Now, Johny plans to cancel the wedding and save Sandhya. Johny meets Dinesh and requests him to cancel the wedding, but Dinesh's henchmen beat Johny and also kill Sada. Johny is accused for Sada's death and is arrested by the police. On the day of Sandhya's wedding, Johny escapes from the police and kills Dinesh in the marriage hall. Johny reveals the truth about Dinesh, and Sandhya thanks him for saving her life. Sandhya praises Johny in front of everyone as her true friend who is ready to go to any extent for her well-being. Johny, although feeling like disclosing his love towards her, decides to hide it as he does not want to break her trust. He is then re-arrested.

== Soundtrack ==
Soundtrack is composed by Deva. The song "Thirupathi Ezhumalai" was reused in the Telugu film Bagunnara (2000) as "Tirumala Tirupati" and the Kannada film Friends (2002) as "Tirupathi Tirumale". The song "Kathadikkuthu Kathadikkuthu" was reused in the Kannada film Colors (2003) as "Kicku Hodithade".

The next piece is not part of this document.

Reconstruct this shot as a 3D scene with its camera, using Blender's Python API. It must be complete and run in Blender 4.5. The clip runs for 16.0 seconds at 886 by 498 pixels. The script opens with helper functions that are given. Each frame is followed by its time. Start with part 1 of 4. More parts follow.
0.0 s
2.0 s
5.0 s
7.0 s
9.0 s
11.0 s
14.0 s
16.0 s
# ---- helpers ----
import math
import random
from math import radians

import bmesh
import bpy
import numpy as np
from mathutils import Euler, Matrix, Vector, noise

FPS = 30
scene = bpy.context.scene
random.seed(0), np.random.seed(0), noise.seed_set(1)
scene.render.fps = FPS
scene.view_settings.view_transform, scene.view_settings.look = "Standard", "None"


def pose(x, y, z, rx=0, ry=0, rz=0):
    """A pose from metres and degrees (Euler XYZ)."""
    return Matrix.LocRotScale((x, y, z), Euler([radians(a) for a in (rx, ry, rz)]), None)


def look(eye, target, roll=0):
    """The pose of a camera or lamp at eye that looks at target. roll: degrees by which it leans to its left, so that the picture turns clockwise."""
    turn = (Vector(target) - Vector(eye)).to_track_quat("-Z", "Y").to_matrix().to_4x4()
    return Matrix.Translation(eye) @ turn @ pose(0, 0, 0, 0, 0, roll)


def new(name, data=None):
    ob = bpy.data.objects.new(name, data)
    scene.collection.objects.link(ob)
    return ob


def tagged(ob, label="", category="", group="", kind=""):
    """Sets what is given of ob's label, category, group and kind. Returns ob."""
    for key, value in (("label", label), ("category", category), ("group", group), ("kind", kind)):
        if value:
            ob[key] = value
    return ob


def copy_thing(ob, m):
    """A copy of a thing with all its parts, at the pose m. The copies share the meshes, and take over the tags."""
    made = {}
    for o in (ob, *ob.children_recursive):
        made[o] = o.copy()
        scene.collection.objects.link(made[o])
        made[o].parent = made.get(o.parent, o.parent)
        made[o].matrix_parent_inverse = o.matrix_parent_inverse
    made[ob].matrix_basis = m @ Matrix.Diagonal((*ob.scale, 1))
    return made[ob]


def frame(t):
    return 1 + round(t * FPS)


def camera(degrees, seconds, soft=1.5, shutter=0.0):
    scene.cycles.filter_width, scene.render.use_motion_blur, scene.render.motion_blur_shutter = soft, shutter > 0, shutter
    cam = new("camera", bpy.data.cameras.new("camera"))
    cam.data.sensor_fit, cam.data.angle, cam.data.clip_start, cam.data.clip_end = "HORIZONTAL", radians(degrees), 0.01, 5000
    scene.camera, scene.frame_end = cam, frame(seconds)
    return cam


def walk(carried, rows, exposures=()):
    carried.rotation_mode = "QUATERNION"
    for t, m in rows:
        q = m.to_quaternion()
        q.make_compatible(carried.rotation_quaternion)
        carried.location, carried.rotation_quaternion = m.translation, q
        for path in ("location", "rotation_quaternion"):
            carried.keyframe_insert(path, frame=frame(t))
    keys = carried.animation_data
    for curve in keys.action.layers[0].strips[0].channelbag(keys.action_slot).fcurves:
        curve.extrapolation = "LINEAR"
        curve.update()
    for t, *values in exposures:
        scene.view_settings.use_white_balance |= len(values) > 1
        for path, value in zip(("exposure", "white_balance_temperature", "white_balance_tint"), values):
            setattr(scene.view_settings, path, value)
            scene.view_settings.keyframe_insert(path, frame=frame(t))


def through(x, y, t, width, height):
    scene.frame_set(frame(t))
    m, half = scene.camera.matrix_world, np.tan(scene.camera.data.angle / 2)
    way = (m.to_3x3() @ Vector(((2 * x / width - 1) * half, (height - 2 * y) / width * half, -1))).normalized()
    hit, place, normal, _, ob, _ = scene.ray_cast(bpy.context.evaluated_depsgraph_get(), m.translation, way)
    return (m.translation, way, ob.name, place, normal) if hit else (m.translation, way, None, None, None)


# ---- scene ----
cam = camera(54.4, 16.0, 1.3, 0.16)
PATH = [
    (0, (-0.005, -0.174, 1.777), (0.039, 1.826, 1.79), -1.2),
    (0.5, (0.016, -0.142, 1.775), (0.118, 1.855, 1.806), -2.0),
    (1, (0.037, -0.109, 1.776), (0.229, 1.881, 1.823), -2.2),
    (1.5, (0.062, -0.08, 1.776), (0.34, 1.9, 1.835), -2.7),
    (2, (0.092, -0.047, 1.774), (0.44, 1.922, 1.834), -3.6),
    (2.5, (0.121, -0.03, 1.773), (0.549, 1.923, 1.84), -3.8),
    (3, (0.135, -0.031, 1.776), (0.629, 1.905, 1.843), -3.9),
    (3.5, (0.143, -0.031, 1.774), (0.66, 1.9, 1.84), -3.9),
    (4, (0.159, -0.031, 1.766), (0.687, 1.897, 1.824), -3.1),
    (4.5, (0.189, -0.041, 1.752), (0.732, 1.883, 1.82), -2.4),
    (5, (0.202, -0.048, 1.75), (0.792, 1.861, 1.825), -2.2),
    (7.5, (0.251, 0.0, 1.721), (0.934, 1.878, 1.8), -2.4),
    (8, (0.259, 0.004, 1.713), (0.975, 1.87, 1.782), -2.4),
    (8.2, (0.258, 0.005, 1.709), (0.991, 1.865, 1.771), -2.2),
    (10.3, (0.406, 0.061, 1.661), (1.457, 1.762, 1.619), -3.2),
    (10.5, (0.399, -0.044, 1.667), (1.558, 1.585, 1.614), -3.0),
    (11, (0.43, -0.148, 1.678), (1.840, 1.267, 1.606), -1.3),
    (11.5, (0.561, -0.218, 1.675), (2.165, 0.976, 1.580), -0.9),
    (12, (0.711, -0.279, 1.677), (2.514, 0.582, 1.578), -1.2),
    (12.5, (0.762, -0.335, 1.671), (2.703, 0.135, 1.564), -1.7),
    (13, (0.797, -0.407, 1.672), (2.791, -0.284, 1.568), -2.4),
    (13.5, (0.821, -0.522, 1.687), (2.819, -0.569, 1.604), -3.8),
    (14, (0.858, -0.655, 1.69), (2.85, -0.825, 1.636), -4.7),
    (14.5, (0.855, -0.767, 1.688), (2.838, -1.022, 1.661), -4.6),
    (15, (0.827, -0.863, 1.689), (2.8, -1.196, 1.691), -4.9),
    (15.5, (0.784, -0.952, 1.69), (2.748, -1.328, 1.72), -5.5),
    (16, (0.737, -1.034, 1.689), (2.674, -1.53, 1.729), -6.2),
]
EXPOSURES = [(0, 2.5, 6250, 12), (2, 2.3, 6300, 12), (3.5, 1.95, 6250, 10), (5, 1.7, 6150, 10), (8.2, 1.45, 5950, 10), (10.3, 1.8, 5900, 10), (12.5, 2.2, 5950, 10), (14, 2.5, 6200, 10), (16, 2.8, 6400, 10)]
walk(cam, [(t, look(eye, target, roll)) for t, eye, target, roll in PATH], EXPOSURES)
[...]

| Song | Singers | Lyrics | Length |
| "Aaya Onnu" | Krishnaraj, Prabhu Deva, Vivek | K. Subash | 02:16 |
| "Anbe Nee Mayila" | Unni Menon, Sujatha | Palani Bharathi | 05:26 |
| "Oh Vennila" | Hariharan | 05:47 |
| "Sandhya Sandhya" | Unnikrishnan | Nandalala | 05:14 |
| "Thirupathi Ezhumalai Venkatesa" | Mano, Krishnaraj, Deva | K. Subash | 05:28 |
| "Kathadikkuthu Kathadikkuthu" | Sabesh, Krishnaraj | 04:16 |

== Reception ==
A reviewer from Deccan Herald noted, "One must commend the director, screenplay writer, the story person for putting this in. It’s quite amazing — the last half hour or more is about AIDS, in very human images. Keerthi Reddy is probably the nicest thing about this film, together with the actor who plays the goonda". A critic from The New Indian Express wrote, "but in spite of the ingredients being the usual, the film has its moments, thanks largely to a bubbling Prabhu Deva, whose sense of comic timing is superb". D. S. Ramanujam of The Hindu wrote, "Instead of the usual love entanglements between the two, [Subash] comes out with flying colours taking the drama content to good heights through his screenplay and dialogue", adding, "True to the title, some of the sequences will linger long particularly the sea shore segments, where cinematographer Pannerselvam's lens give solid support, catching the emotional clashes between the lead pair. The director also brings to surface the hidden acting talent in Prabhu Deva". Thamarai Manalan of Dinakaran wrote, "The director has treated the first half rather in a playful way! In the second half, he's treated the subject matter in a passionate and epic-like style! He's picturized those scenes, that came to lend a helping hand to him, in a splendid and majestic way". Though the film was heavily ridiculed for its climax, it became a success.